» Written problem
In the records below, find the line with "for t, m in" and the line with "for t, *values"; return exactly those lines and every line between them.

(Data extracted from a collection)
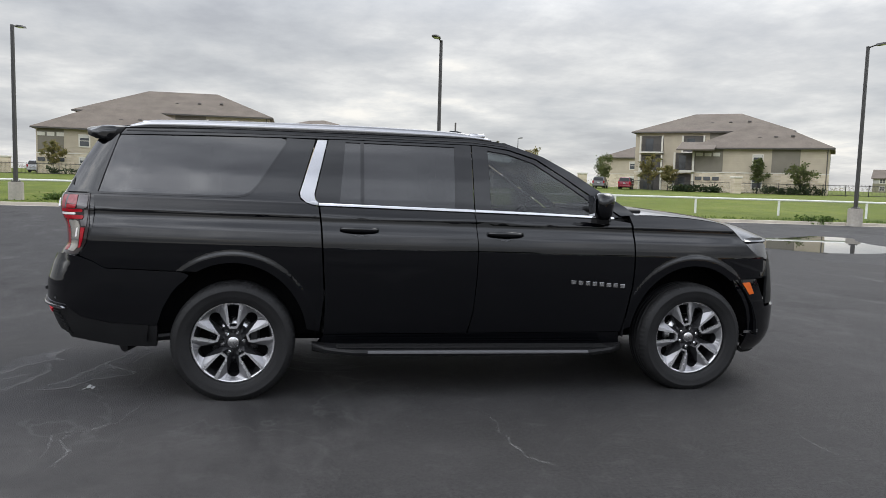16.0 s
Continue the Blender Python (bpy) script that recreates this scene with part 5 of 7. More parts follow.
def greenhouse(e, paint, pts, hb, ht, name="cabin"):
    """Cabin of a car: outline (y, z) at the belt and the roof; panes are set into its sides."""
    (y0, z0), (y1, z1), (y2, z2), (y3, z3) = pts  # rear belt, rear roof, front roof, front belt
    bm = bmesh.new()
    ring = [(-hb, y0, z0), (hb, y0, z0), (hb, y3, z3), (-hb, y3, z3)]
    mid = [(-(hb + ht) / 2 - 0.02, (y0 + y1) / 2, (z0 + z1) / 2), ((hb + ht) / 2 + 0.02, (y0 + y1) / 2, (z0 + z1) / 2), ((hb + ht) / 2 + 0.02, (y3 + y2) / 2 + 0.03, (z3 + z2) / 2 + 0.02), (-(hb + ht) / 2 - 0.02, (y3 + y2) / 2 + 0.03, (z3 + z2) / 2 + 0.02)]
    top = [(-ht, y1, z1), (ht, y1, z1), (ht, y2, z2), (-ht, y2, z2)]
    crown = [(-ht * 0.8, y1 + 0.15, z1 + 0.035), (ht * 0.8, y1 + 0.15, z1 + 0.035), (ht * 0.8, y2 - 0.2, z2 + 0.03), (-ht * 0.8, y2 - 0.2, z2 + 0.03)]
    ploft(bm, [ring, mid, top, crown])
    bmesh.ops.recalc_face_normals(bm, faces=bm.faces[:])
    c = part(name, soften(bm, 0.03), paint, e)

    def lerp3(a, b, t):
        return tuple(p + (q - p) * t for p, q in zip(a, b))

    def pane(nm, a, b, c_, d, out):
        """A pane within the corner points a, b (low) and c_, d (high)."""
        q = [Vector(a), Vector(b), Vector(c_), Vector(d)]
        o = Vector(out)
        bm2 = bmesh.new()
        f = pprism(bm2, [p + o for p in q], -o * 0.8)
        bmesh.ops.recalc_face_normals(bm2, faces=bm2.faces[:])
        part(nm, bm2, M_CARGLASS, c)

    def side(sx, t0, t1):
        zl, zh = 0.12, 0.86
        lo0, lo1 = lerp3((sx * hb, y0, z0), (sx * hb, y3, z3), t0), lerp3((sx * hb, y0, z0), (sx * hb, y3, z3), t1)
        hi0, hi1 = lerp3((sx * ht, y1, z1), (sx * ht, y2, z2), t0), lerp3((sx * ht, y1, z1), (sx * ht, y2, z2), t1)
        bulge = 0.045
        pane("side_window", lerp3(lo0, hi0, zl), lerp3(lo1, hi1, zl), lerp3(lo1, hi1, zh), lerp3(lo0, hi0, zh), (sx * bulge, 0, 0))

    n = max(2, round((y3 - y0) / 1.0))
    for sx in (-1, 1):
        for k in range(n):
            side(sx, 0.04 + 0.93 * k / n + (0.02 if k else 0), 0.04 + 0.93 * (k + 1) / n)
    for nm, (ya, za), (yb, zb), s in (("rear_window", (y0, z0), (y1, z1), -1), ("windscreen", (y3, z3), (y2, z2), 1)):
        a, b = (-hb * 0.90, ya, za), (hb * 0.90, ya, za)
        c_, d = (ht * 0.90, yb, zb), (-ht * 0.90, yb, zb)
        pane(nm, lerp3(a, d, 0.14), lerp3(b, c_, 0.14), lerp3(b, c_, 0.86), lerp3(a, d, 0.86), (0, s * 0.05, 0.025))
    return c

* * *

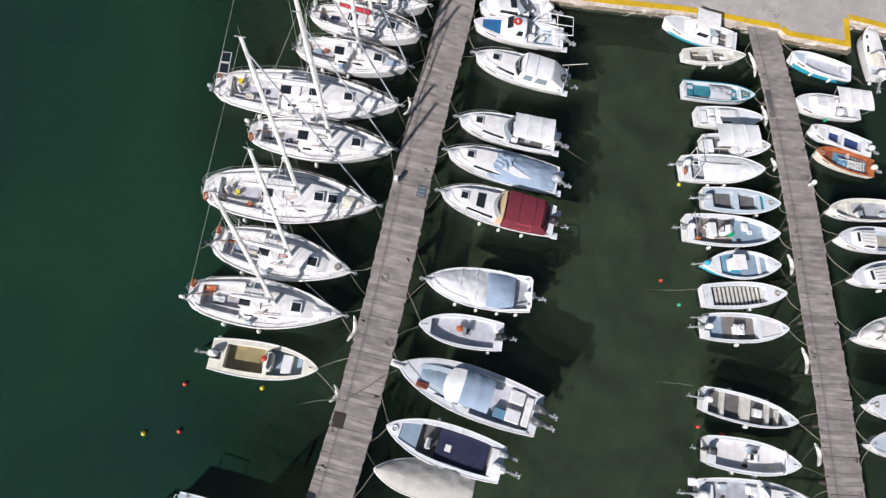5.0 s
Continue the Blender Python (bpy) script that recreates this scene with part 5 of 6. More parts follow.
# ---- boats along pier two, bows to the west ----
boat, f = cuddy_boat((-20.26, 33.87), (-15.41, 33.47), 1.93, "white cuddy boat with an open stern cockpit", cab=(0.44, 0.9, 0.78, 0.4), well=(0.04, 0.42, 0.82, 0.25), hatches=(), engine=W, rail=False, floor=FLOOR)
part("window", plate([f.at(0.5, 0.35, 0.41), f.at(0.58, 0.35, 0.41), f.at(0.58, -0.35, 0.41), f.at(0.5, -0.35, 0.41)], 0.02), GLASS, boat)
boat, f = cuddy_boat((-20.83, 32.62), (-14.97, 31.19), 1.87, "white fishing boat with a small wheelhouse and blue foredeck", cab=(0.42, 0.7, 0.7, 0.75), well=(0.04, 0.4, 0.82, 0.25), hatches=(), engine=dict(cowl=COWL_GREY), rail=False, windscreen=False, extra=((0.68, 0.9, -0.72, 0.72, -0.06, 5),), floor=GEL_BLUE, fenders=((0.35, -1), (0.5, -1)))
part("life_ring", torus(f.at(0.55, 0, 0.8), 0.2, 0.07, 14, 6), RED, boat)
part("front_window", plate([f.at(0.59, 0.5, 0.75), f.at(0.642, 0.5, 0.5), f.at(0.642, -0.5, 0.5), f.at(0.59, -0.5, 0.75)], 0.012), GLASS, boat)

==

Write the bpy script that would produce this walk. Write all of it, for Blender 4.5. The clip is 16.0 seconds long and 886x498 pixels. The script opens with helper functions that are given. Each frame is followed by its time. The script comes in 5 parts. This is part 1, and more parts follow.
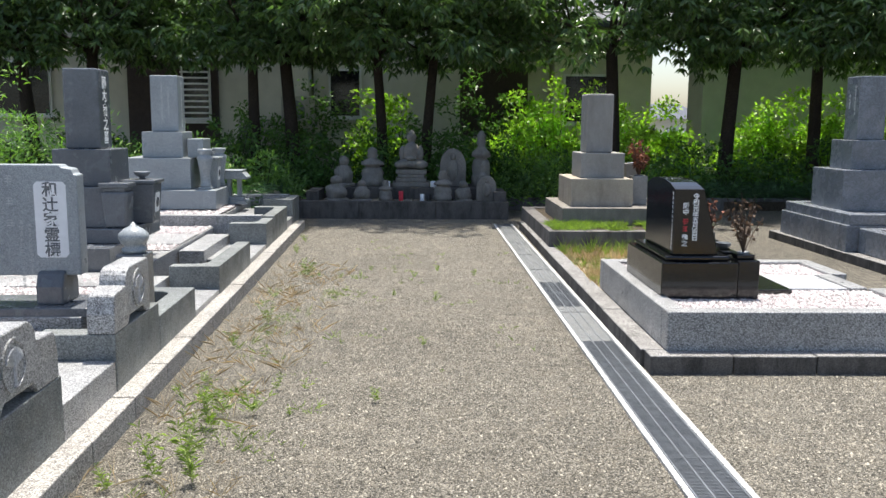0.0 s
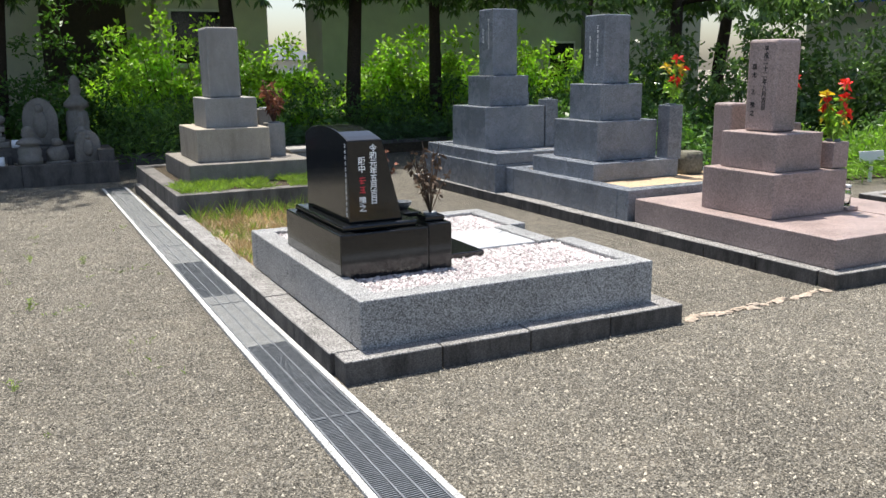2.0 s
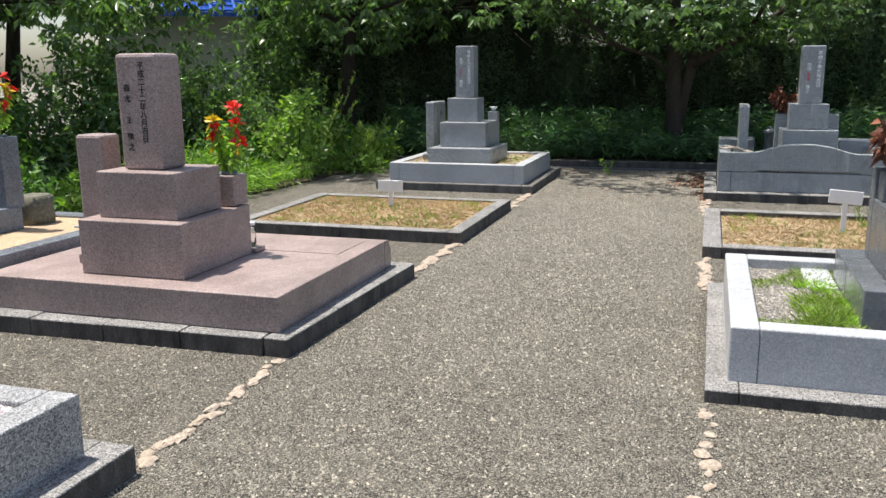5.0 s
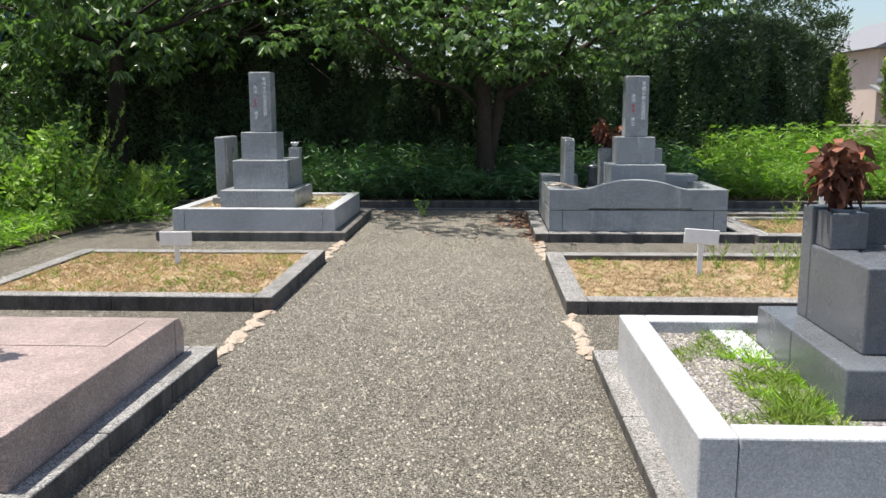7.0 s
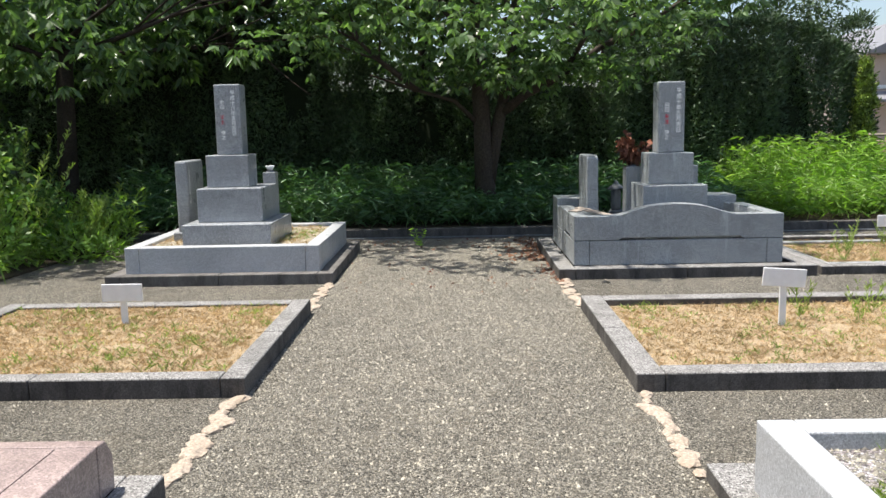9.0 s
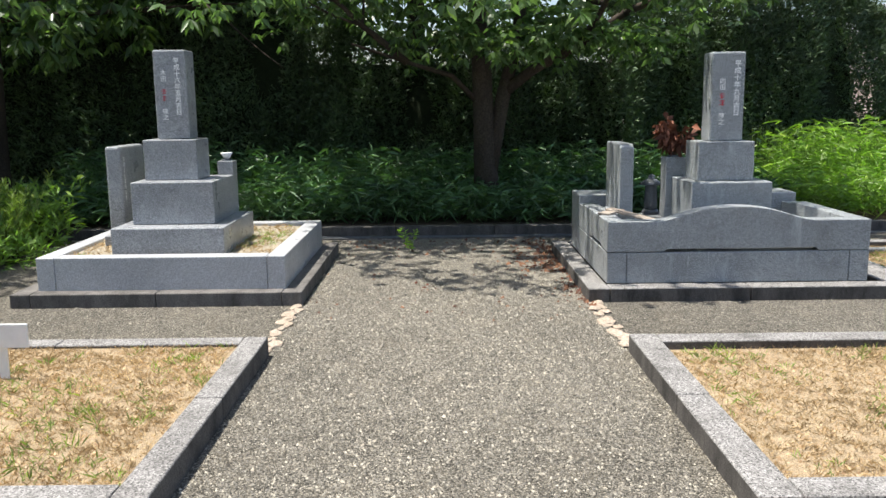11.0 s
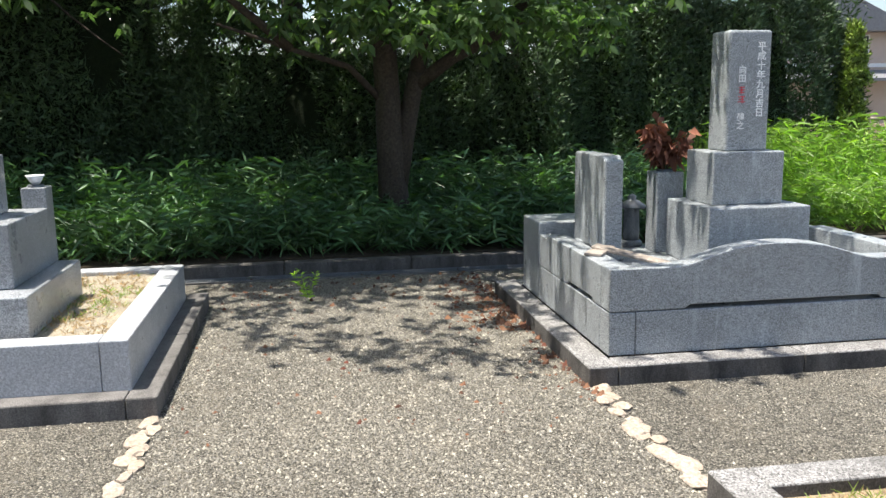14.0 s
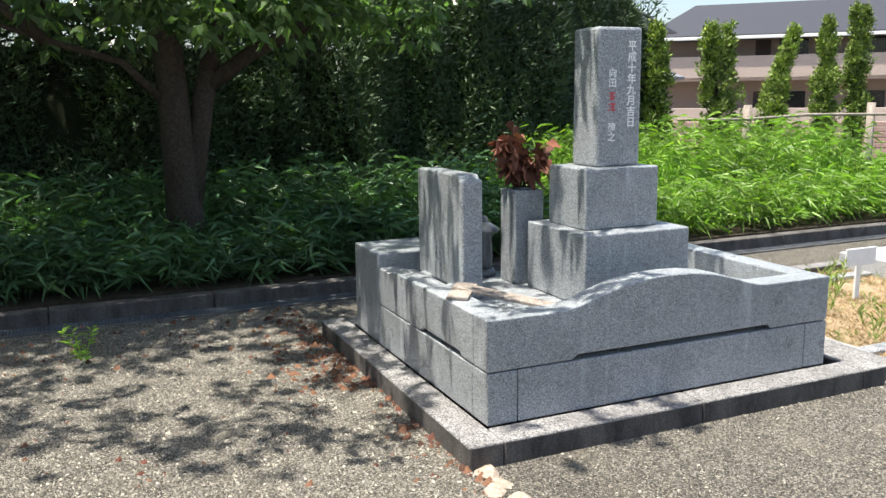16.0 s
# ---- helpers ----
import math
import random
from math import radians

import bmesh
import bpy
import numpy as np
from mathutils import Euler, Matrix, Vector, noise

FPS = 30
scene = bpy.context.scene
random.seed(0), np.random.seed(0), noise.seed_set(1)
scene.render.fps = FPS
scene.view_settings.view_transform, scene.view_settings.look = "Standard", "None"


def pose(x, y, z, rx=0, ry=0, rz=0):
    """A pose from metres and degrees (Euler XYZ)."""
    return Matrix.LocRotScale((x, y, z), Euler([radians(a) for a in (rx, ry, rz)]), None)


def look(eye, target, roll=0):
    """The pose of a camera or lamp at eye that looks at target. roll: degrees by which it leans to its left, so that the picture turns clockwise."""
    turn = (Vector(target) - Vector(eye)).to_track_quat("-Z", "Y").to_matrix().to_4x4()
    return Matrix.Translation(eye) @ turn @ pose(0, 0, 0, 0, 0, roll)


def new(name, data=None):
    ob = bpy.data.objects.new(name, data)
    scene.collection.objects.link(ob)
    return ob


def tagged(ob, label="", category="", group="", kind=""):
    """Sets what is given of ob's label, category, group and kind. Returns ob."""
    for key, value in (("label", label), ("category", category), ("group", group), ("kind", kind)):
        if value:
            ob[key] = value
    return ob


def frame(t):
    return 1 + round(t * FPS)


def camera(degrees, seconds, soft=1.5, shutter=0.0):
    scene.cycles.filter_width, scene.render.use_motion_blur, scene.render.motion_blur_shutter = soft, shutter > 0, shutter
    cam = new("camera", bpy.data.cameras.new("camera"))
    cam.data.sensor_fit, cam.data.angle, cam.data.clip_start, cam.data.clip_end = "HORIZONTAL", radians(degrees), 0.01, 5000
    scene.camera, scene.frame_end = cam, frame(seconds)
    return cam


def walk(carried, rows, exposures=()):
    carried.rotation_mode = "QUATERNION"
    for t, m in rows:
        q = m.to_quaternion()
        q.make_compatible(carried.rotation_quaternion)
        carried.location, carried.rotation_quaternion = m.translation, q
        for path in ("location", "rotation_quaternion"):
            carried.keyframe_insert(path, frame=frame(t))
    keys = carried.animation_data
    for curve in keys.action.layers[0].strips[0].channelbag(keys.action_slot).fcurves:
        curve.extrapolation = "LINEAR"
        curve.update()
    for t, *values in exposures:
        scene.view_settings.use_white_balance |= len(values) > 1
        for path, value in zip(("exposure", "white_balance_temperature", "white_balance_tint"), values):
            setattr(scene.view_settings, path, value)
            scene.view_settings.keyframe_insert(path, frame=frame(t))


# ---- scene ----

» Final result
    for t, m in rows:
        q = m.to_quaternion()
        q.make_compatible(carried.rotation_quaternion)
        carried.location, carried.rotation_quaternion = m.translation, q
        for path in ("location", "rotation_quaternion"):
            carried.keyframe_insert(path, frame=frame(t))
    keys = carried.animation_data
    for curve in keys.action.layers[0].strips[0].channelbag(keys.action_slot).fcurves:
        curve.extrapolation = "LINEAR"
        curve.update()
    for t, *values in exposures:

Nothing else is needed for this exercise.